Your logo is likely to be one of the first interactions people have with your company and it’s your opportunity to make a solid first impression, show you deliver a quality service, and visually express your purpose.
The term “logo” generally refers to all the marks that represent your brand. There are five different kinds of logos. A wordmark that compromises a standalone word or words like FedEx or Coca-Cola. A lettermark that contains only one letter or an abbreviation: Think of the two C’s for Chanel or the A for Adobe. There is a logomark that contains a symbol only: Think the Nike swoosh or the apple for Mac products.
Then there is an emblem: that is a wordmark, lettermark, or logomark within a shape that is essential to the design: Harley-Davidson Motor Cycles or the NHL logo are good examples of this. The final type is the combination mark which contains a symbol + wordmark or letter + wordmark.

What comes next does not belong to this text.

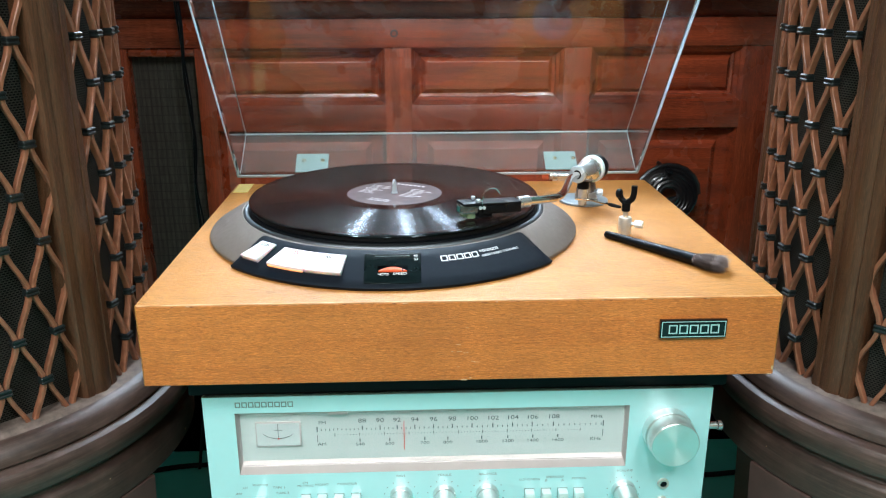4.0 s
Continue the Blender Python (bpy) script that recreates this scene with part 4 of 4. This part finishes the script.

A good logo is one that aligns and feels appropriate to your industry or service. If you’re a professional services business (vs. a product) usually simpler is better. We often design wordmarks or typographical logos for clients b/c that is all they really need.
It’s designed in such a way to differentiate you from everyone else and fosters brand loyalty. How? It has meaning built within it. Why? Because your businesses’ belief system, core values, purpose, mission, and vision are what your brand is built around. It’s what people remember and tells their friends about; not your logo.
No one really cares about your logo (except for graphic designers, or those with an eye for design). What people really care about is their experience with your service and what your brand is advocating. Good design not only looks professional on the surface, but it also signifies something deeper.
A well-designed logo builds trust by validating your professionalism and get’s people to stick around.
It tells potential clients who you are, what you do, and how that benefits them. It communicates to people with no prior knowledge or experience with your business that you do great work.
If your logo looks unprofessional, people will undoubtedly question how well you’re able to deliver your products and services. Have you ever hit the back button or chose one company over another simply because they look more legit? People make snap judgments and poor design makes people leave.
Create a strong logo to stand out to consumers, ensure they remember your brand, and cultivate positive associations with you. Logos have a deep symbolic association connected to people’s memories and emotions.
Let’s take a quick look at Nike for example. The swoosh is just a swoosh. But, the connection we have to that symbol has everything to do with their vision of making the world a better place through running. That powerful idea defined their brand and their logo communicates that, empowering their business to thrive. Over time and with lots of consistent brand marketing, your logo should do the same for your business.
Invest in your logo design. It’s what matters most for increasing your credibility and pulling consumers in.
A small business logo needs to be clear and easy to interpret to quickly connect with your audience. It’s important to keep your logo simple so it works across multiple media platforms and is effective at any size.
Unlike large companies, most small brands don’t have years of brand recognition that people associate your business with or a huge marketing budget to help consumers understand what your business does. So, your logo needs to clearly communicate who you are and what you do in an instant.
From concept to roll-out, there’s much to consider when boiling your brand to a single mark. However, a great small business logo only needs three things: great typography, simple colors, and a strong visual element.
The selection of typefaces and how they are arranged is as important as the use of color, images, or graphics in creating a logo and brand. Why? Because people associate the way a word looks with what a word actually says to determine how they feel.
Strong branding provokes emotional connection. You want your typography to strike interest, promote trust, and encourage optimism. Typography is a way to stir up such feelings without people even being actively aware of it.
Typography is used to communicate the tone of voice and personality. Pick typography that reflects what your company stands for—whether it’s elegant, traditional, whimsical, modern.
Similar to furniture, typography should be aesthetically pleasing and functional at the same time. Your choice of typography matters because it impacts user experience.
Make sure your company name is clear and legible. Consider how your logo will be used: your logo could appear on screens, business cards, letterheads, signage, and packaging just to name a few. It needs to be readable from a distance and up close. And if your logo has a graphic element make sure your typography is in balance with the icon.
Ask yourself, does my typography achieve an effective level of representation, communication, and visual appeal? If your answer wasn’t a definite yes, it may be time for a rebrand.
The color of your logo will determine how it is perceived and has the power to drive purchasing decisions. Color triggers emotions and gives meaning. And when used consistently across your marketing, color improves brand recognition by up to 80%.
The right colors depend on your industry and target market. You probably noticed that certain industries stick with certain colors. For example, financial institutions tend to use blues because blue communicates security and reliability. Brands use blue to promote trust in their products and services.
Pick your color(s) based on the feelings you want consumers to experience and the actions you want them to take. Take into consideration human psychology, culture, trends, and context.
Your brand color should tell a story. It should communicate your values and be unique enough to not be confused with others in your space.
The most powerful brands stick to a simple color palette of less than three main colors. They also use solid colors rather than gradients. Keep in mind color looks different on screen and in print. Make sure you can reproduce your colors accurately (Pantone, CMYK, RGB, Hex).